**Raw data**:

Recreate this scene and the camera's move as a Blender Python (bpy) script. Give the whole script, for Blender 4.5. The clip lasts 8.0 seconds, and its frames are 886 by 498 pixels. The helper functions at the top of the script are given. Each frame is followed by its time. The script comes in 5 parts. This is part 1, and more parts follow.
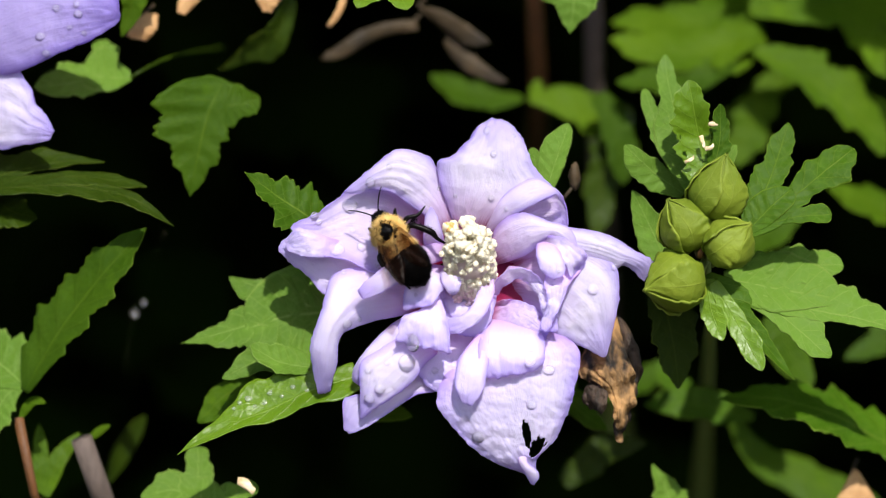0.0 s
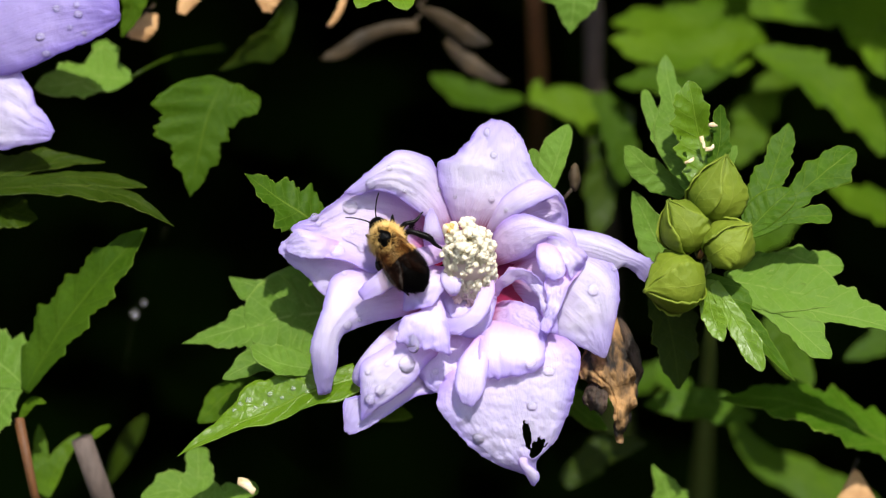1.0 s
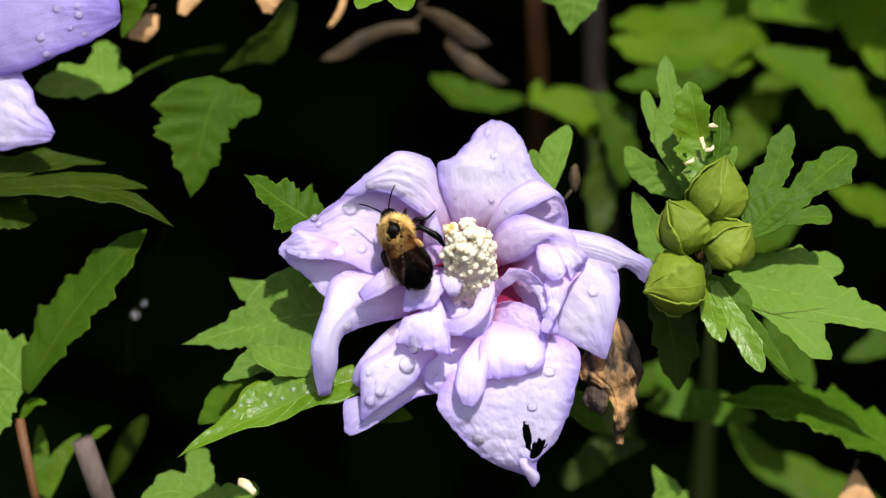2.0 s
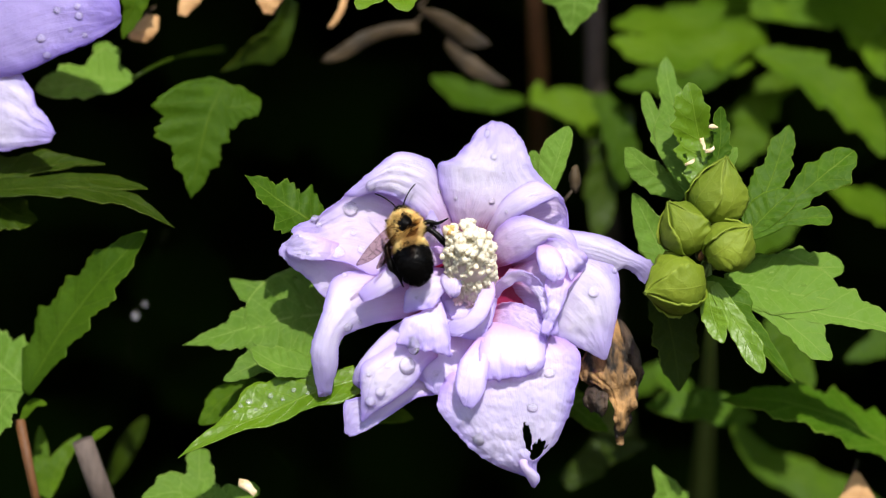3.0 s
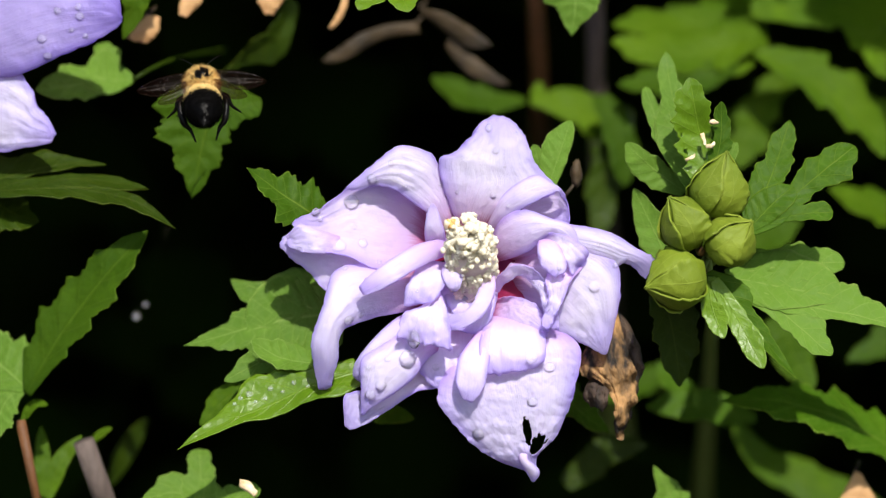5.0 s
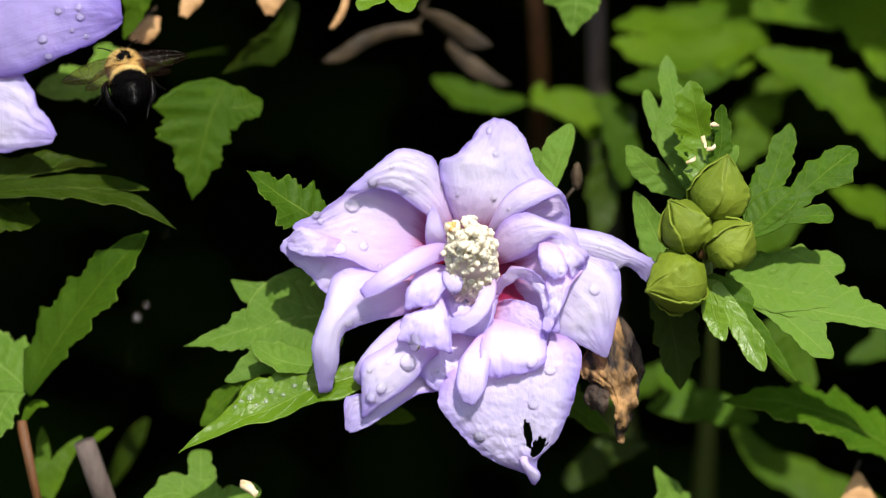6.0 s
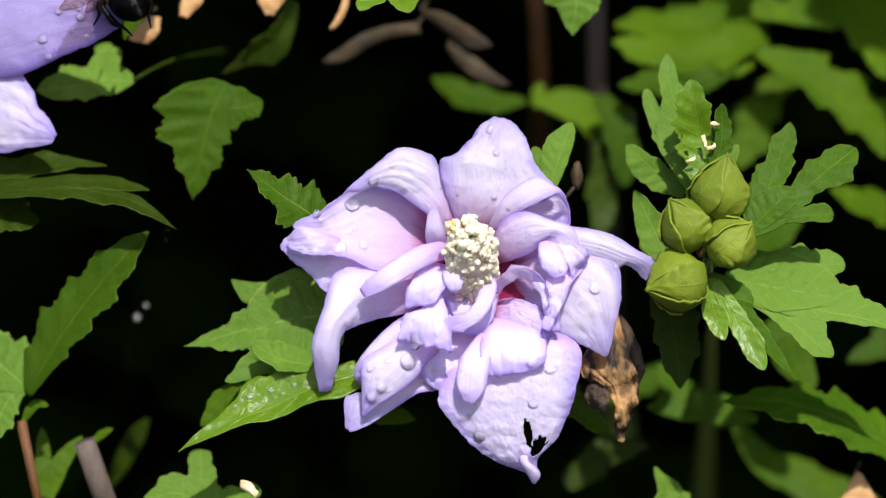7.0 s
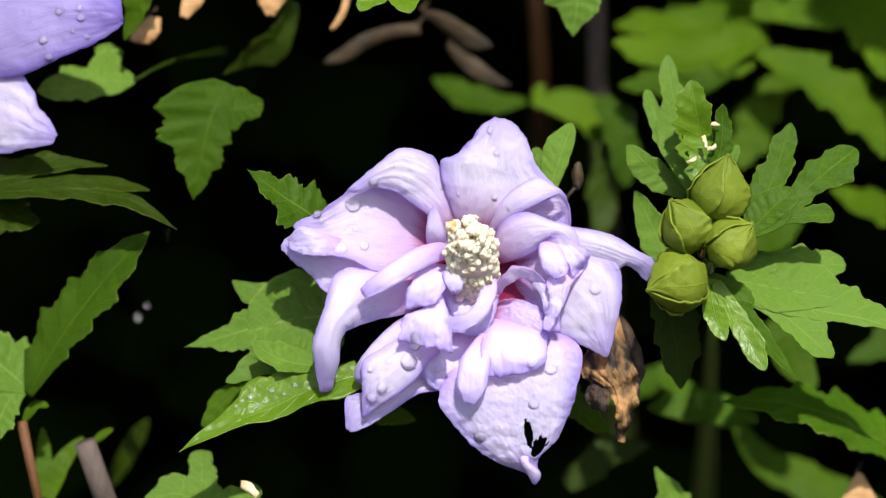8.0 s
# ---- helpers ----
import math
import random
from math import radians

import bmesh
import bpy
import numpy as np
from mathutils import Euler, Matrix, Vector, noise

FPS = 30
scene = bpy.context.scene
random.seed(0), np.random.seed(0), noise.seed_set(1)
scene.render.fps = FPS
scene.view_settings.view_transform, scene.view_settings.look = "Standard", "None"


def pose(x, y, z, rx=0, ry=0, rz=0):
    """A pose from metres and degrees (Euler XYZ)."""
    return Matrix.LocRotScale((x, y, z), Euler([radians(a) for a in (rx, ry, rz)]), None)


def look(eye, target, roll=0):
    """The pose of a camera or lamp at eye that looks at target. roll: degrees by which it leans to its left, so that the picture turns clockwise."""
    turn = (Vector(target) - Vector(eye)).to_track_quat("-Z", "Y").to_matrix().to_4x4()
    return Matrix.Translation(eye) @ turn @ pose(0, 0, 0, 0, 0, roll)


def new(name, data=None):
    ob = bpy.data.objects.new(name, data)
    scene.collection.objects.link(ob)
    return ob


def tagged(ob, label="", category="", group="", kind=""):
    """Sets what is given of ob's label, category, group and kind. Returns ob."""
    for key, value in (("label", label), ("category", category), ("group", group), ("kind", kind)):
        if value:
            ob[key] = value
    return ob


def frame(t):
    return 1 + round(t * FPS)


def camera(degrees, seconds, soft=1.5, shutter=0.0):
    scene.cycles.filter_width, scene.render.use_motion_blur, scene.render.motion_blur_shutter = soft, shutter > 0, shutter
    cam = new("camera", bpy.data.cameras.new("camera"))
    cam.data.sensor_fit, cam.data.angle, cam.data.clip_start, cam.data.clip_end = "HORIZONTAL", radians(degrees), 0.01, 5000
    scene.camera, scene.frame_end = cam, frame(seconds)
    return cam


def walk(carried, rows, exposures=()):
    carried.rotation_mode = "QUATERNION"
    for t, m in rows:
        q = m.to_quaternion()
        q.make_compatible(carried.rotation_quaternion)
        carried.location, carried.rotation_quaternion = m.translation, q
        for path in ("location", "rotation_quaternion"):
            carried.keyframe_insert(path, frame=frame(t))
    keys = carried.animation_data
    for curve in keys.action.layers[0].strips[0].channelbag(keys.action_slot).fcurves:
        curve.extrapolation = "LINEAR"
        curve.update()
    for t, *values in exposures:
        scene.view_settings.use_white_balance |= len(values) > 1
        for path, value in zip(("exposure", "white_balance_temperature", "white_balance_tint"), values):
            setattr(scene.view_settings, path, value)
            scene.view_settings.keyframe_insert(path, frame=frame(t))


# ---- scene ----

**Stated exercise**: In the data above, find the line that contains "# ---- helpers" and the line that contains "turn = (Vector(target)". Repeat exactly those lines and every line between them, and only those.

**Answer for the task**:
# ---- helpers ----
import math
import random
from math import radians

import bmesh
import bpy
import numpy as np
from mathutils import Euler, Matrix, Vector, noise

FPS = 30
scene = bpy.context.scene
random.seed(0), np.random.seed(0), noise.seed_set(1)
scene.render.fps = FPS
scene.view_settings.view_transform, scene.view_settings.look = "Standard", "None"


def pose(x, y, z, rx=0, ry=0, rz=0):
    """A pose from metres and degrees (Euler XYZ)."""
    return Matrix.LocRotScale((x, y, z), Euler([radians(a) for a in (rx, ry, rz)]), None)


def look(eye, target, roll=0):
    """The pose of a camera or lamp at eye that looks at target. roll: degrees by which it leans to its left, so that the picture turns clockwise."""
    turn = (Vector(target) - Vector(eye)).to_track_quat("-Z", "Y").to_matrix().to_4x4()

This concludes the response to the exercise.